I have some problems with understanding the SNPs and alleles involvement in HWE and GWAS.
For GWAS we have a pool of individuals from a normal population (NP) and people (PT) with a trait (disease of interest). We sequence them. In fact because human are diploid, we can have different alleles for one loci. One allele coming from a mother and second from a father. So, for instance, we will observe for a homozygous person reads only with G. Lets say the reference at this position has an A. It means, a person has a SNV (A->G). The genotype is (GG).
1.If only a minority of people has GG genotype at this position and genotypes AG, GG, AA are in HWE, then it is considered to be a SNP (A->G) and it will be added to dbSNP, right?
2.Does a AG-genotype come from a heterozygous person? So, when I view some specific position on the genome and correspondingly, the sequenced reads, I might see either all A's or G's or both at this position. I am not quite sure I understand where an 'A' and 'G' from AG or AA or GG come from.

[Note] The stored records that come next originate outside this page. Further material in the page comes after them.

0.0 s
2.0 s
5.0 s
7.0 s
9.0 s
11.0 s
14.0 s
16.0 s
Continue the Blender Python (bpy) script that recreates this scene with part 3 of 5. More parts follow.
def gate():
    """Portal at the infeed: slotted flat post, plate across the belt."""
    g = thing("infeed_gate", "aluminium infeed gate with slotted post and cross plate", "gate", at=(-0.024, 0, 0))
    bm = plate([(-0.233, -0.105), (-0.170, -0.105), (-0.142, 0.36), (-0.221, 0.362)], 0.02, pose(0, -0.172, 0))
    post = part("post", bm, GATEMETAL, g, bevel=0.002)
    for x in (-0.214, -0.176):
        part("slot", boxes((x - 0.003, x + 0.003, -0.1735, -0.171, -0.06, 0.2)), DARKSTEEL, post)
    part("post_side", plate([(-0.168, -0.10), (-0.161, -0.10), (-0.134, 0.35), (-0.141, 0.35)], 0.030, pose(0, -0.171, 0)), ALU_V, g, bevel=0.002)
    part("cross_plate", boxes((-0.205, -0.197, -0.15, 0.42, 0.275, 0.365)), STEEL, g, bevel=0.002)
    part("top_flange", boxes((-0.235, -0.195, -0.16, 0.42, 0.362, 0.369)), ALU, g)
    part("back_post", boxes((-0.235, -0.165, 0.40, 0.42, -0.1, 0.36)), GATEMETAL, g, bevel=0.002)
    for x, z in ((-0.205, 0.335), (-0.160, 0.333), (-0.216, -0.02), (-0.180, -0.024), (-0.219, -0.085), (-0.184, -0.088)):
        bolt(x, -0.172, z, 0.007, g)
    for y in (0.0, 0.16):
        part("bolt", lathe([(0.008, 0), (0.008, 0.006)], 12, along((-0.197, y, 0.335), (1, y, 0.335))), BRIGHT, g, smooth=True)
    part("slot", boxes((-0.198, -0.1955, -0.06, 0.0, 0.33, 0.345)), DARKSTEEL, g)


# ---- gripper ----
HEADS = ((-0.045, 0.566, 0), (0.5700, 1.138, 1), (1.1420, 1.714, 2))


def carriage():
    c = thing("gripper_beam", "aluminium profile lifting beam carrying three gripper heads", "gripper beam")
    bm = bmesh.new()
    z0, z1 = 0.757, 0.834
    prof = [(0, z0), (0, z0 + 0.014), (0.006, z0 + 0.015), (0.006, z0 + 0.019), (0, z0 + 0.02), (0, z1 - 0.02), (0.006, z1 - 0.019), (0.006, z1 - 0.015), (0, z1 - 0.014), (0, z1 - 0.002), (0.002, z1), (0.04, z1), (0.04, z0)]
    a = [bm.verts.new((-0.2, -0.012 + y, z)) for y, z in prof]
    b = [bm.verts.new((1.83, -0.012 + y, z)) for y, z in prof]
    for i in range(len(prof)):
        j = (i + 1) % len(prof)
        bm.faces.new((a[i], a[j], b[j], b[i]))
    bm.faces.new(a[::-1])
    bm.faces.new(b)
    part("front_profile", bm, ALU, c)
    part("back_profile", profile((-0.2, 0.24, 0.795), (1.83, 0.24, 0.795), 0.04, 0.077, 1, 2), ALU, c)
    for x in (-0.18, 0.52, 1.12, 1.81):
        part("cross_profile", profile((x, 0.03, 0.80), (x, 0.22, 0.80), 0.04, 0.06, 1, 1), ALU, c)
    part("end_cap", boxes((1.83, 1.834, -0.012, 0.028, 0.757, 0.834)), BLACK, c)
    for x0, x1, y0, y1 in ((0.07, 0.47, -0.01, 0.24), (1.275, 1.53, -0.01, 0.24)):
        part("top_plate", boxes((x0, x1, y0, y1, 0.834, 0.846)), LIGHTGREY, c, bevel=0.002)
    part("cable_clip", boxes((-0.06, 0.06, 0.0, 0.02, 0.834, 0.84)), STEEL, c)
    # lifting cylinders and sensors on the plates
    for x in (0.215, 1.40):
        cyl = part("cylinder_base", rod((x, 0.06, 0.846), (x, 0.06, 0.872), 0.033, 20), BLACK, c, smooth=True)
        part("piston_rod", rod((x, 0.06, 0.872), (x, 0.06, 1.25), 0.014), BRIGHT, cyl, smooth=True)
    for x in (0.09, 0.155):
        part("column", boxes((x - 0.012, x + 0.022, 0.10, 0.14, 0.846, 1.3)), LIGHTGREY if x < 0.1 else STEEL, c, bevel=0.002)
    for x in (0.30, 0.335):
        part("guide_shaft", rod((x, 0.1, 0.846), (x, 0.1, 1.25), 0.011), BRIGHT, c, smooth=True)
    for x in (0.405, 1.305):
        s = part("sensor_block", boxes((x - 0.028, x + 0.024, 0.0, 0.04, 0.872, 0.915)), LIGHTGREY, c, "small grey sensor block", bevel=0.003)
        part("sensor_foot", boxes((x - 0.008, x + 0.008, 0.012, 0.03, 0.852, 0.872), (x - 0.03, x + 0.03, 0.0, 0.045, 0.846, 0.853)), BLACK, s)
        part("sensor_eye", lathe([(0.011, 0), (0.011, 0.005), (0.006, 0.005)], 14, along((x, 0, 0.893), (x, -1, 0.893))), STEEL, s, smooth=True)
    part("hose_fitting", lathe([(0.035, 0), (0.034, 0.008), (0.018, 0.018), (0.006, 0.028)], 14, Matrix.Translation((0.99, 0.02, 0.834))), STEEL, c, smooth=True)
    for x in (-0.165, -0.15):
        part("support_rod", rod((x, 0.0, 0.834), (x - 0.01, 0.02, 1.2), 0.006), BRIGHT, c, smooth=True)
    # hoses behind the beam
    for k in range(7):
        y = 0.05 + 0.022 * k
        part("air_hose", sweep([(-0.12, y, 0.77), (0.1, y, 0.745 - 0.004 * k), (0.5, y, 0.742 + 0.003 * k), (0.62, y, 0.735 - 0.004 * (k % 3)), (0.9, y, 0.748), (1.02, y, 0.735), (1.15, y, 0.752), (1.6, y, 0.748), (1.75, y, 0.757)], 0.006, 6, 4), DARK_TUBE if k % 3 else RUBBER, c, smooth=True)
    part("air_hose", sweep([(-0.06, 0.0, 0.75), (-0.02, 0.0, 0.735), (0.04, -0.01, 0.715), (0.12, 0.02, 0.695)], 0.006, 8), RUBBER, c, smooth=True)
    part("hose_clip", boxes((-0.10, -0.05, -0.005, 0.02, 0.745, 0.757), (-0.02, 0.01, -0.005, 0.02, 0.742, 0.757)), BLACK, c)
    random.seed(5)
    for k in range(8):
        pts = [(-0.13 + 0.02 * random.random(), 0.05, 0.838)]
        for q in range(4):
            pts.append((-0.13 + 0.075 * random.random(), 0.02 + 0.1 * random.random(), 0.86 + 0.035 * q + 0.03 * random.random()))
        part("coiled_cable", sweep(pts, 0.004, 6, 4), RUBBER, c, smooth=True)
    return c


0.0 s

3.What happens if the minority of the people are heterozygous (AG) and all others are homozygous for reference (AA), it will not be considered as a SNP, right?
So, by sequencing NP and PT we identify novel and dbSNPs in the same way and test them for HWE. At the end we have SNPs that did not fail some test and then we compare what SNPs are highly represented in the PT-group in comparison to NP-group, right?
I hope I was able to explain where my problems regarding alleles, genotypes and HWE.